Techie stuff here… The new van has two leisure batteries giving about 160Ah total capacity, about twice what we were used to.
But the fridge is a compressor model – good on the ferry as you don’t have to turn the gas off and you can keep it running.
In Spain we never actually used a hookup, and managed well enough.
We were driving every day and that kept the batteries topped up – nearly. The voltmeter was occasionally down into the red, and we found that the gas water heater didn’t like that and turned temperamental.
We’re getting a solar panel fitted this week, so we will see whether that helps.
It would be great to be able to do without electric hookups indefinitely, and I think a battery to battery charger might be a long term solution. But it turns out that they are not an easy thing to install.
Let’s see how that works out.
Evenings are great fun in this van.
There’s a feeling of relaxation and space that I thought we wouldn’t get after the big old Hymer.
We can stretch out in comfort and watch DVDs – we got through most of series one of The Killing on the Spain trip.
Still don’t know who did it though…
The Avtex telly is good, decent picture, sound is a bit thin, but the aerial does well at pulling in a signal and doesn’t need pointing at the transmitter.

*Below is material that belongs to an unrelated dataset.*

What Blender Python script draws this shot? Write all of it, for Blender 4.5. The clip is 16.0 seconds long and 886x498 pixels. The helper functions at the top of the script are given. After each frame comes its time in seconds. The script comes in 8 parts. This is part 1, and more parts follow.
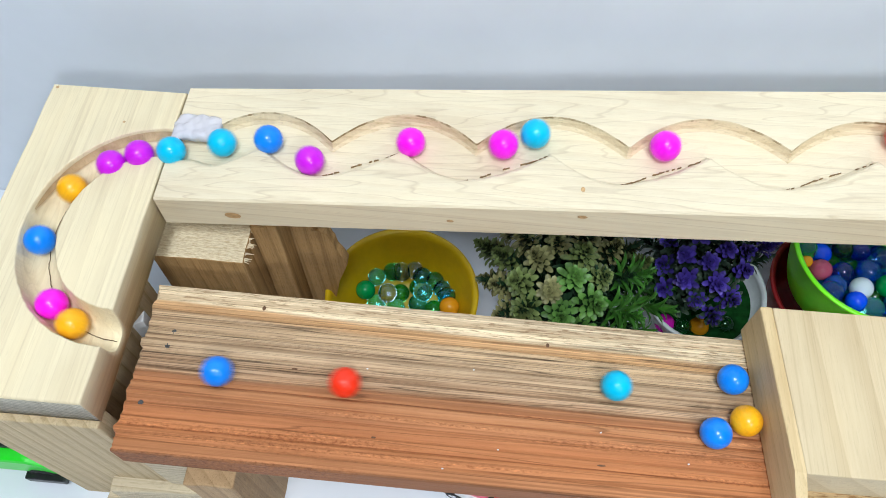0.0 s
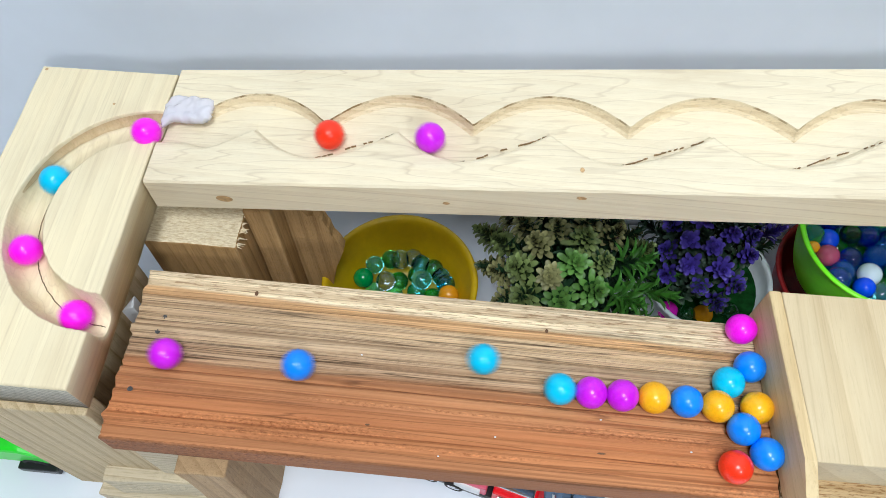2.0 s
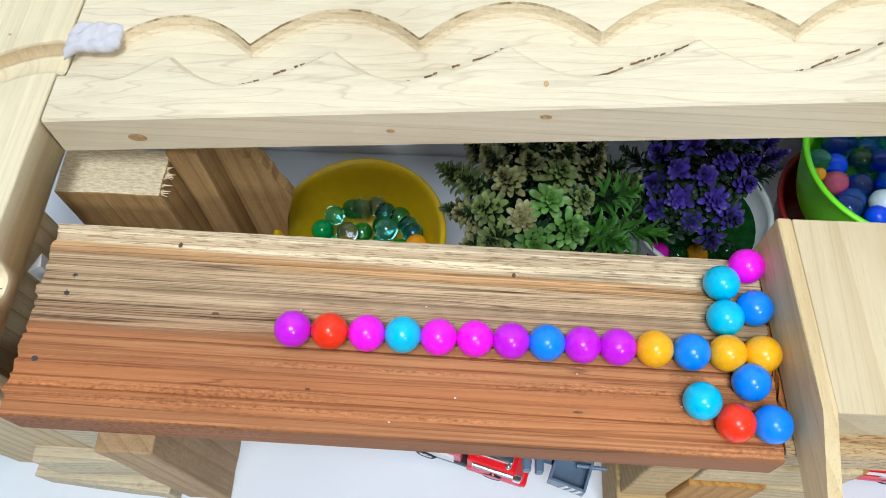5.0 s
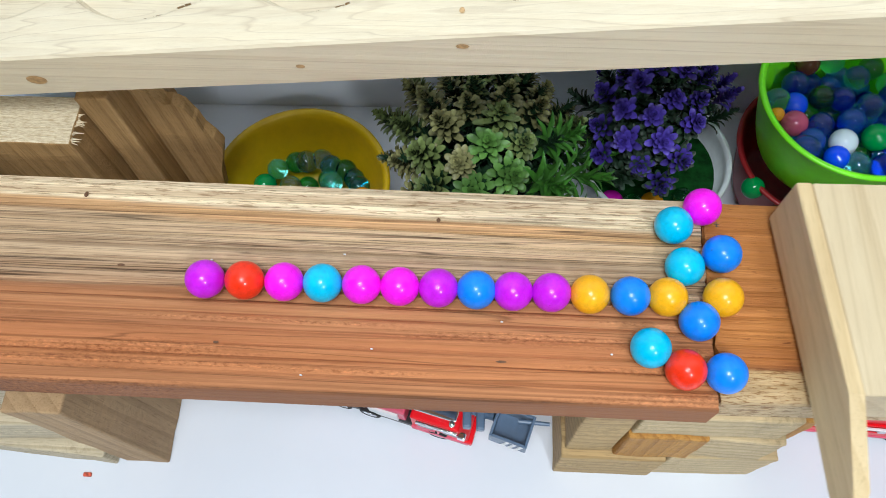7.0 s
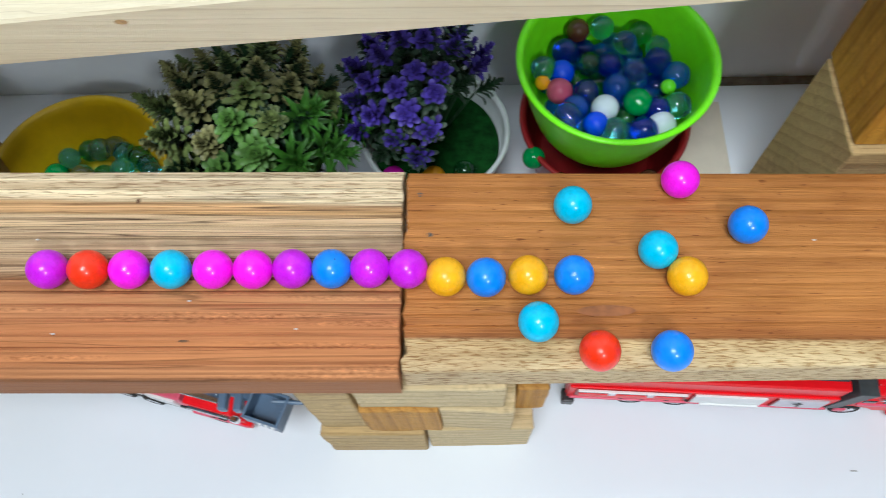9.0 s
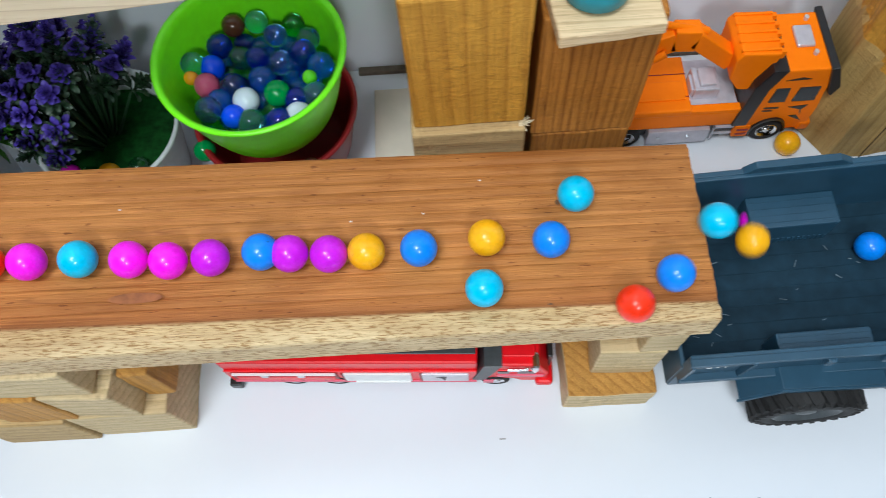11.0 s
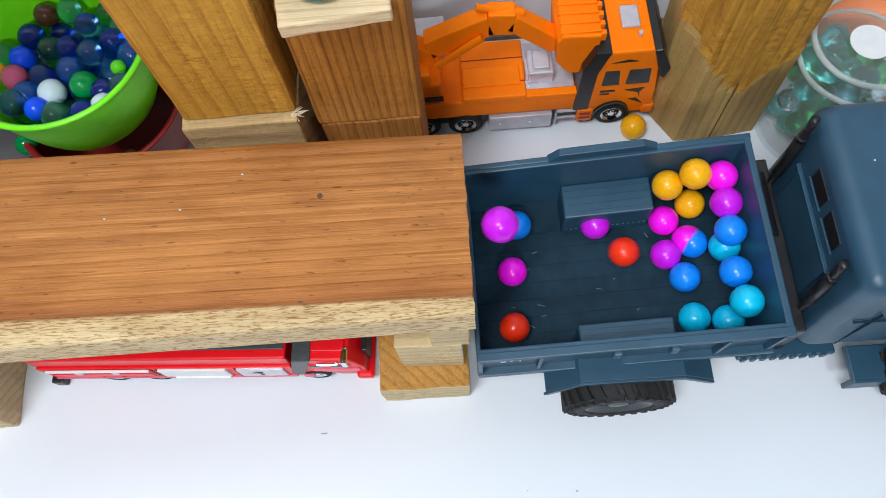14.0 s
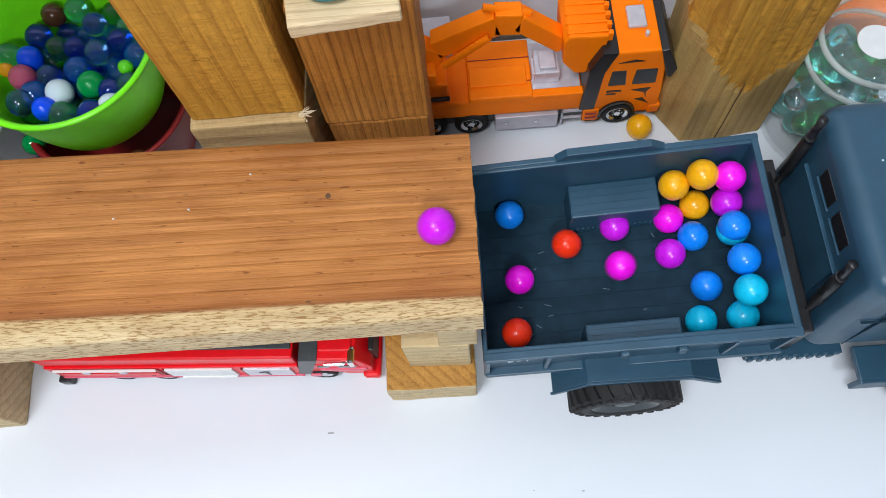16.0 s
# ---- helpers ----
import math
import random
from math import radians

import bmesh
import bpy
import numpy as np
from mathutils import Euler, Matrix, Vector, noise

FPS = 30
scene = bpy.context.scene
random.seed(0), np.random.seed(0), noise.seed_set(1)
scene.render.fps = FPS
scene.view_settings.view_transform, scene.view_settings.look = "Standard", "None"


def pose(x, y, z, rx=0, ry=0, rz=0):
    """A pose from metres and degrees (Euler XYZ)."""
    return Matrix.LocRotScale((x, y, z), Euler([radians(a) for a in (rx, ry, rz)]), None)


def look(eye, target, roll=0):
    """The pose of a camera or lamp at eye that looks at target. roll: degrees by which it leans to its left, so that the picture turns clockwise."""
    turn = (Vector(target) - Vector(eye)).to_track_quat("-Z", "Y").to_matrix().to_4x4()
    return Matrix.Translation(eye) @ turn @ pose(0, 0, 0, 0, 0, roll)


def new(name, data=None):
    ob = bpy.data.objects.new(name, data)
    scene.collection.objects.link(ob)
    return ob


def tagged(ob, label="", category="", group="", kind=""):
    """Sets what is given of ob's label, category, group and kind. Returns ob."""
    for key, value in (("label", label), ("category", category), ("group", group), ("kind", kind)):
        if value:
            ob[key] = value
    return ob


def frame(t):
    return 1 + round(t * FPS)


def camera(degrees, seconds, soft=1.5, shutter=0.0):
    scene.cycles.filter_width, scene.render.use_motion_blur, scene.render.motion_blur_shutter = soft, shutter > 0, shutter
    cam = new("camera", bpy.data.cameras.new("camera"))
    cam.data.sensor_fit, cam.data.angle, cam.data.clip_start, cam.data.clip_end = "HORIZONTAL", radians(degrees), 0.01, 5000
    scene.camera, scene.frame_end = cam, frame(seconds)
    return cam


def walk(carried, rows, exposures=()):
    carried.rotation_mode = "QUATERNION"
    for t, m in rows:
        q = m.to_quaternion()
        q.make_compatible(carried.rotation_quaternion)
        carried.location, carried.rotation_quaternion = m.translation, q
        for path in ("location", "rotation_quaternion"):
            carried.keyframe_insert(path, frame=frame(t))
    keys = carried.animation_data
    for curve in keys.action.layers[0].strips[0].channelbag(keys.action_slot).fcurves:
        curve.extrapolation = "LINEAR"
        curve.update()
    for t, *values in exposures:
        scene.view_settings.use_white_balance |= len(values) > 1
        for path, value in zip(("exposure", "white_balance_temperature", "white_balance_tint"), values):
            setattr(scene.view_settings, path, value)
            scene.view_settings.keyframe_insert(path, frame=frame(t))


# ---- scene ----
cam = camera(61.47, 16.0, soft=0.4, shutter=0.4)
PATH = [
    (0.0, pose(-0.1578, -0.1328, 0.5318, 30.11, -0.17, 5.04)),
    (0.5, pose(-0.1554, -0.1333, 0.5322, 29.60, 0.13, 5.20)),
    (1.0, pose(-0.1509, -0.1336, 0.5251, 29.78, 0.14, 5.18)),
    (1.5, pose(-0.1523, -0.1351, 0.5211, 30.02, 0.02, 5.06)),
    (2.0, pose(-0.1526, -0.1332, 0.5200, 29.80, 0.27, 5.18)),
    (2.5, pose(-0.1525, -0.1290, 0.5201, 29.17, 0.81, 4.79)),
    (3.0, pose(-0.1552, -0.1318, 0.5159, 29.16, 0.86, 3.64)),
    (3.5, pose(-0.1478, -0.1326, 0.5066, 28.80, 1.27, 2.97)),
    (3.7, pose(-0.1482, -0.1344, 0.5045, 28.75, 1.11, 2.89)),
    (5.8, pose(-0.1183, -0.1095, 0.4535, 25.68, 1.77, 3.63)),
    (6.0, pose(-0.1169, -0.1106, 0.4547, 25.39, 1.57, 3.52)),
    (6.5, pose(-0.1031, -0.1163, 0.4479, 25.06, 1.90, 3.06)),
    (7.0, pose(-0.0946, -0.1176, 0.4440, 24.90, 2.11, 2.68)),
    (7.5, pose(-0.0751, -0.1184, 0.4379, 24.63, 2.28, 2.14)),
    (8.0, pose(-0.0497, -0.1194, 0.4365, 24.63, 2.51, 1.84)),
    (8.5, pose(-0.0094, -0.1181, 0.4351, 24.26, 2.62, 1.00)),
    (9.0, pose(0.0265, -0.1182, 0.4344, 23.84, 2.08, 0.05)),
    (9.5, pose(0.0793, -0.1218, 0.4332, 23.79, 1.80, -1.05)),
    (10.0, pose(0.1246, -0.1281, 0.4381, 23.89, 2.08, -1.73)),
    (10.2, pose(0.1435, -0.1299, 0.4400, 23.81, 1.73, -2.13)),
    (12.3, pose(0.2994, -0.1263, 0.4343, 21.44, 3.79, -2.77)),
    (12.5, pose(0.3033, -0.1263, 0.4325, 21.52, 3.60, -2.95)),
    (13.0, pose(0.3109, -0.1253, 0.4298, 21.46, 3.45, -3.02)),
    (13.5, pose(0.3193, -0.1244, 0.4285, 21.30, 3.27, -3.11)),
    (14.0, pose(0.3251, -0.1243, 0.4286, 21.23, 3.08, -3.20)),
    (14.5, pose(0.3340, -0.1254, 0.4294, 21.26, 2.89, -3.22)),
    (15.0, pose(0.3370, -0.1262, 0.4300, 21.28, 2.75, -3.30)),
    (15.5, pose(0.3288, -0.1243, 0.4290, 21.17, 3.04, -3.21)),
    (16.0, pose(0.3225, -0.1241, 0.4291, 21.20, 3.20, -3.11)),
]
walk(cam, PATH, [(0.0, -0.03, 6190, 9), (5.8, -0.03, 6200, 9), (7.0, -0.04, 6210, 9), (9.0, -0.05, 6240, 6), (10.2, -0.06, 6230, 6), (12.3, 0.03, 6320, 8), (16.0, 0.0, 6360, 10)])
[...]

We’ll miss a satellite for following the progress of Sir Bradley on our planned next trip following the Tour de France, so we might have to fix that somehow.
Time for bed
Now you can’t beat a drop down bed, and the Hymer’s was great, seven seconds to make the bed.
But the Vantage is quick as well – it only takes a couple of minutes to slot in the boards and move the back rests into position.
Once it’s all there it is really comfortable and we sleep better than we do at home.
The right decision? Yes, no question.
Top moment for me was sipping coffee one morning on a site on the Spanish coast, the big sliding door open, the sunshine pouring in, and the beach and the sea below us.
Now that’s what it’s all about…
It’s a proper quality bit of kit this, really well made, brilliantly thought out, and it suits us down to the ground.